Le futur putsch : ce que de Gaulle pense, et ce qu’il dira à son prochain voyage ; le regroupement du P.S.U. et de la S.F.I.O. ; la succession du régime – ces futilités irréelles, voilà les préoccupations « réalistes » de bon nombre de militants pourtant sincères. La lutte du peuple algérien pour sa liberté là-bas et ici ; les luttes des travailleurs français contre l’exploitation, qui recommencent – voilà ce qui est réel actuellement. C’est à partir de cette réalité qu’un mouvement ouvrier digne de ce nom pourra être reconstruit en France – non pas à partir d’une agitation vide contre un fascisme imaginaire. Et la tâche des militants n’est pas de mystifier les travailleurs et de se mystifier eux-mêmes en appelant à des regroupements à la fois impossibles, stériles et honteux. Elle est de s’atteler patiemment à cette reconstruction du mouvement ouvrier en aidant les travailleurs dans leur lutte, en faisant renaître une conscience socialiste chez le prolétariat, en faisant comprendre la nature de la guerre d’Algérie, en suscitant la solidarité active des travailleurs français avec les algériens en lutte.

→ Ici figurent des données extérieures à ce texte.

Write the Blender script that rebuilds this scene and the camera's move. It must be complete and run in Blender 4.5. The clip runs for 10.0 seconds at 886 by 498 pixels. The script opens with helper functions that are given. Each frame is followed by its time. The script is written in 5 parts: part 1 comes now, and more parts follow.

La tâche des militants ce n’est pas l’antifascisme confus, ni la préparation de la succession de de Gaulle. C’est la construction d’une organisation révolutionnaire de lutte, avec et pour les travailleurs.

  

 

NOTES

[1] 22 avril 1961 : tentative de putsch des anciens généraux Salan, Challe, Jouhaud et Zeller.(note de JLR)

[2] 13 mai 1958 : prise du gouvernement général par les Européens à Alger. Un Comité de salut public est créé sous la présidence du général Massu et il est fait appel au général de Gaulle.

[3] V., dans le N°25 de cette revue, l’ensemble de textes : La crise française et le gaullisme.

[4] Mentionnons sans choisir : la Constitution bancale de la Vème République ; la « Communauté » en peau de chagrin ; le tour de force consistant à faire de Houphouet-Boigny un ultra-nationaliste ; la pagaille algérienne ; les fissures introduites à la politique occidentale face aux russes ; les pouvoirs dictatoriaux utilisés pendant cinq mois en vue de muter deux sergents et trois gendarmes, etc. etc.

[5] On a donné une analyse de cette expérience dans « Bilan » N°26 de cette revue, pp. 3 à 12.

[6] V. l’article de D.Mothé, Les jeunes générations ouvrières, publié dans ce numéro.